**TASK REQUIREMENTS:** Below is some material; set it all down exactly, apart from the pictures.

**DATA EXTRACT:**
·····

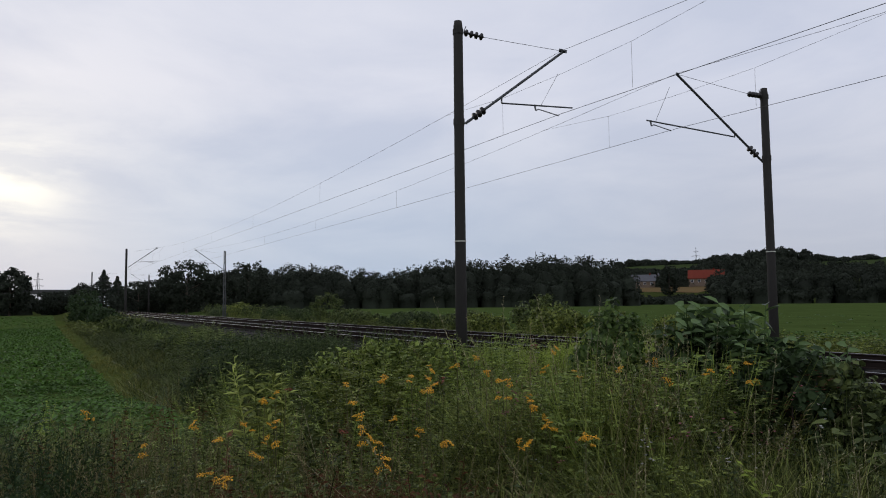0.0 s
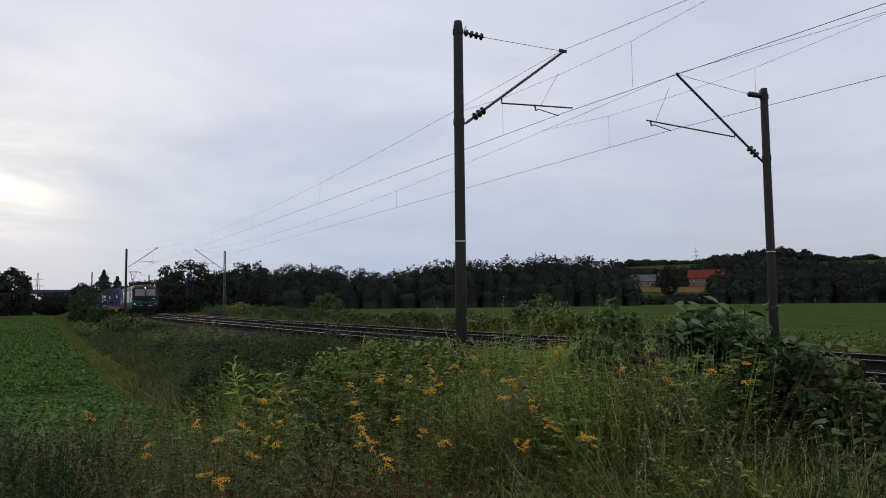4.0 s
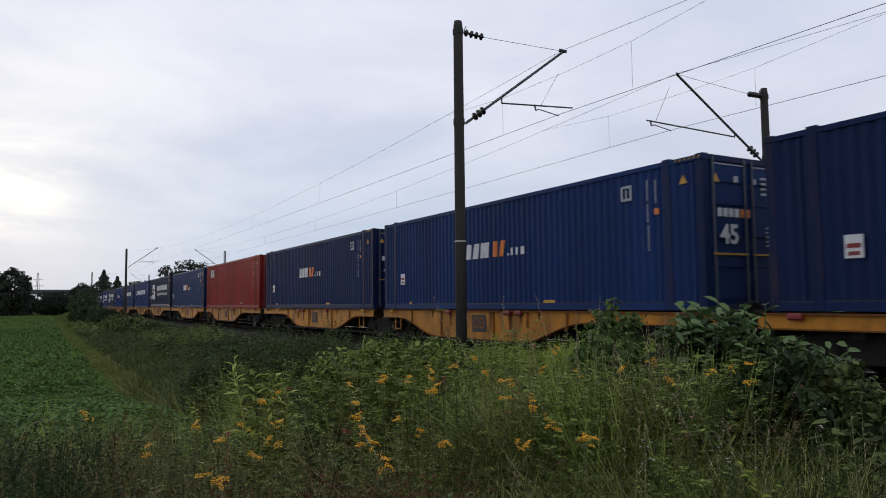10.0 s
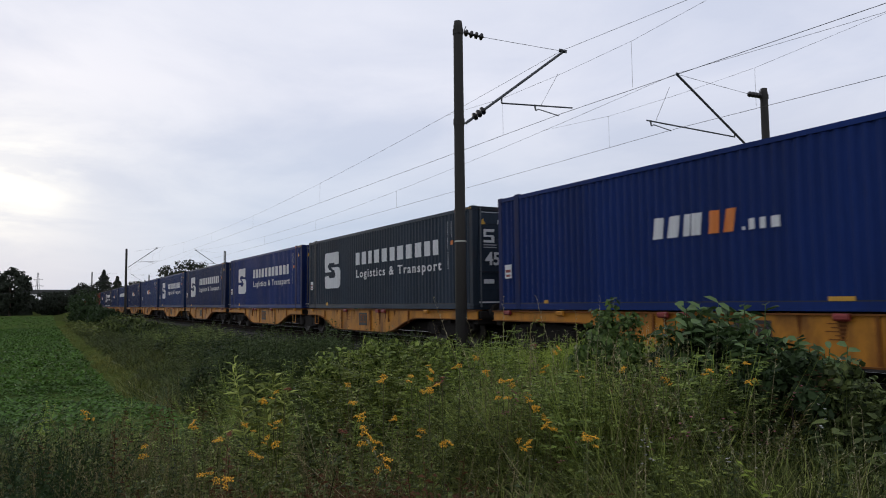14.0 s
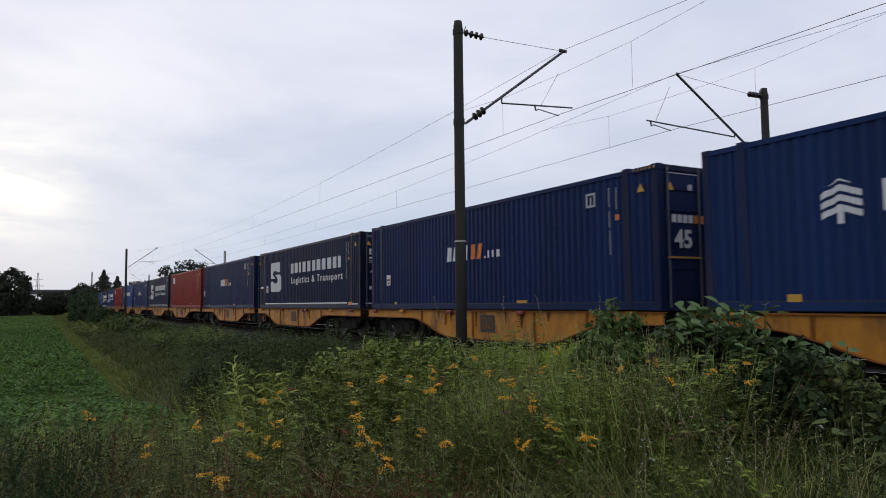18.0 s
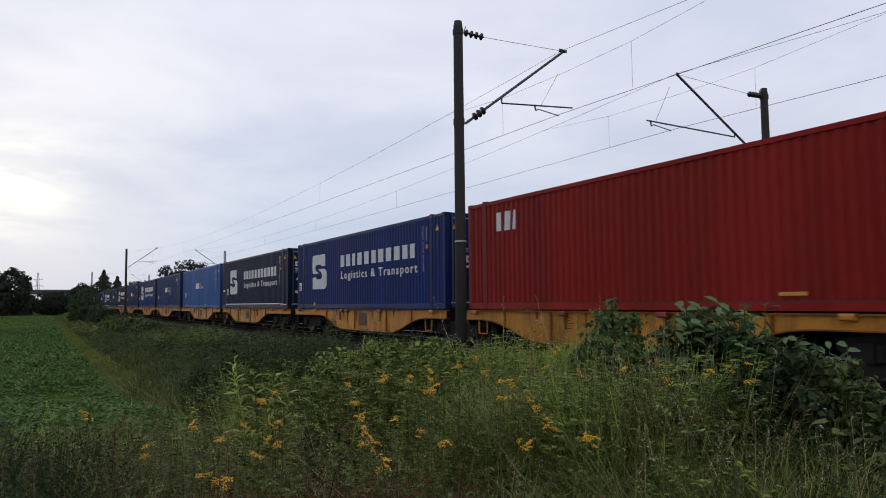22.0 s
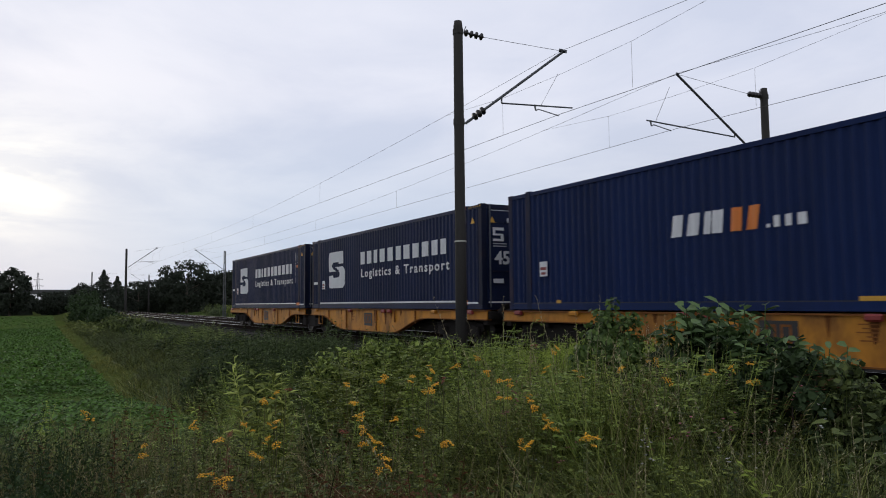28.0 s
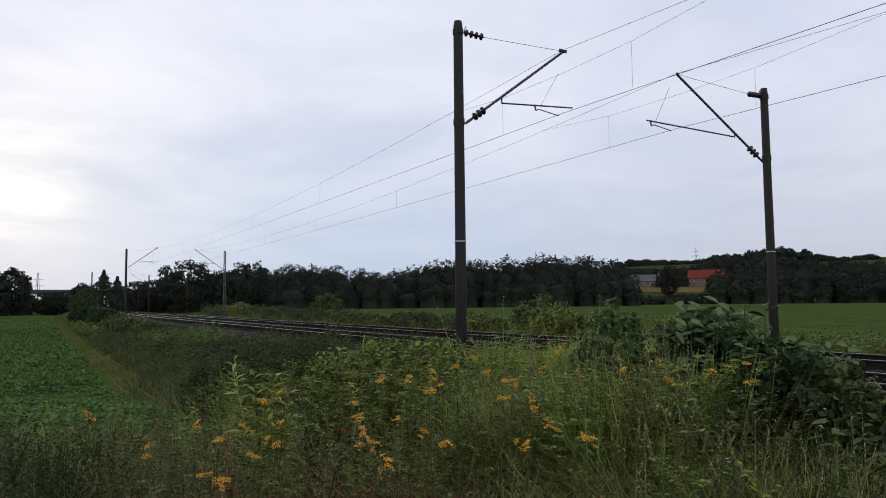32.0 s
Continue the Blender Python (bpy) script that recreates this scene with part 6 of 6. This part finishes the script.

·····

**TASK RESPONSE:**
0.0 s
4.0 s
10.0 s
14.0 s
18.0 s
22.0 s
28.0 s
32.0 s
Continue the Blender Python (bpy) script that recreates this scene with part 6 of 6. This part finishes the script.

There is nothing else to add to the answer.